Give back the exact lines spanning from the line with "for t, m in" to the line with "for t, *values", with both of those lines included and no others.

--- Begin ---

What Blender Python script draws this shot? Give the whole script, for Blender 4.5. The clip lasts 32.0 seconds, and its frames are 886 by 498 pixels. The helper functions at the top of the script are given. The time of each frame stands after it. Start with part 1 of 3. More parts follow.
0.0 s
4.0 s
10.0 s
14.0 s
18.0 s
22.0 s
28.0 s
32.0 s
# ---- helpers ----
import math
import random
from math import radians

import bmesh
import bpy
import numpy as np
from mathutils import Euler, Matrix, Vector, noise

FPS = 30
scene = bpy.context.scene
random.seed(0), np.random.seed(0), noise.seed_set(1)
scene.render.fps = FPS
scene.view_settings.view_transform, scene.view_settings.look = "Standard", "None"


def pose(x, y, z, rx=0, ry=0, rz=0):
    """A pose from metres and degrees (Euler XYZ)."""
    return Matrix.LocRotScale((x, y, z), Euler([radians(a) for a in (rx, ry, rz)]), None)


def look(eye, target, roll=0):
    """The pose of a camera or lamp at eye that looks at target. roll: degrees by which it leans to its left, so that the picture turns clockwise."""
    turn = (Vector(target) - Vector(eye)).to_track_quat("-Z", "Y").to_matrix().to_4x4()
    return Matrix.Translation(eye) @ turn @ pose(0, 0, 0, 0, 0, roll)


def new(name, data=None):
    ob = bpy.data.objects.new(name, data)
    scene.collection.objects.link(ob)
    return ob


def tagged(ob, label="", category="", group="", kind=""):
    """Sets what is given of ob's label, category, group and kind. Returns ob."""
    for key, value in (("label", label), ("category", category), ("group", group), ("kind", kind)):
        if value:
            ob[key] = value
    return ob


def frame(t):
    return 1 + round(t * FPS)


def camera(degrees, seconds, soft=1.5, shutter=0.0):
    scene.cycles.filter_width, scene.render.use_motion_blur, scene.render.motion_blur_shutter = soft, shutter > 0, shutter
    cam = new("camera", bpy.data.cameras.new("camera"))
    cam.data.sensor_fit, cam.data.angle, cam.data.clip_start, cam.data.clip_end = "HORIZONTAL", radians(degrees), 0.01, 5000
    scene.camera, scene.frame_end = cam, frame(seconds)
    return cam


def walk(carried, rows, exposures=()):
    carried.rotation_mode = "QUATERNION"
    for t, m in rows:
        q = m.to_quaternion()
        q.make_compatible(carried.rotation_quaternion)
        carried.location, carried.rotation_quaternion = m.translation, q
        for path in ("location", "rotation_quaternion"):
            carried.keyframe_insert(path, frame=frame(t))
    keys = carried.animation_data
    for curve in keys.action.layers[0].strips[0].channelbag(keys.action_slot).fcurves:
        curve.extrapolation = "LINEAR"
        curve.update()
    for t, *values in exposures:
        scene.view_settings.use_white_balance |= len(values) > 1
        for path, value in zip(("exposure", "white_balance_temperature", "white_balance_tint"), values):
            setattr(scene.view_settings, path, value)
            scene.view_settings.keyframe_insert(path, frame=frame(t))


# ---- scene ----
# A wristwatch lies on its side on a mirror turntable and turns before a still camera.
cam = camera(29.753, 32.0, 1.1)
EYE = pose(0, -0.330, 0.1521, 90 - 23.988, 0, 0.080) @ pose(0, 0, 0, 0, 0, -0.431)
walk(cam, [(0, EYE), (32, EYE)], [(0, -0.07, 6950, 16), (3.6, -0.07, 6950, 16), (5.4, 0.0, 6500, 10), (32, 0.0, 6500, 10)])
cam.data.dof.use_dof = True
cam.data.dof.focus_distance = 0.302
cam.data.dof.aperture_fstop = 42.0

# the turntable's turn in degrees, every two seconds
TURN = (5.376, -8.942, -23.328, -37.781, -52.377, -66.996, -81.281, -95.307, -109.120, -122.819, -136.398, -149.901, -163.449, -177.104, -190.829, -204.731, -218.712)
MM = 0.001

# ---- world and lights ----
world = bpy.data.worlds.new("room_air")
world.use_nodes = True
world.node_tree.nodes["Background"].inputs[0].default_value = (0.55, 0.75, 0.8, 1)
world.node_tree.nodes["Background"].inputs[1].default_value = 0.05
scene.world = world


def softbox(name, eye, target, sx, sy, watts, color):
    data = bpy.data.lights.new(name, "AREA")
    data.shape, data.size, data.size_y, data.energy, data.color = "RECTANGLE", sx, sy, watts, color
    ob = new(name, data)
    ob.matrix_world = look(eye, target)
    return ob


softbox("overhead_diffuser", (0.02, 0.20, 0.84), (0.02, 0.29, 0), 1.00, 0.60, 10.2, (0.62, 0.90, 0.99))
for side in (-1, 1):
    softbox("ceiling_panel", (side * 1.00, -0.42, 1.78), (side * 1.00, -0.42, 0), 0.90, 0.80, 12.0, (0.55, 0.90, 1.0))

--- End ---

— Answer to the problem —
    for t, m in rows:
        q = m.to_quaternion()
        q.make_compatible(carried.rotation_quaternion)
        carried.location, carried.rotation_quaternion = m.translation, q
        for path in ("location", "rotation_quaternion"):
            carried.keyframe_insert(path, frame=frame(t))
    keys = carried.animation_data
    for curve in keys.action.layers[0].strips[0].channelbag(keys.action_slot).fcurves:
        curve.extrapolation = "LINEAR"
        curve.update()
    for t, *values in exposures:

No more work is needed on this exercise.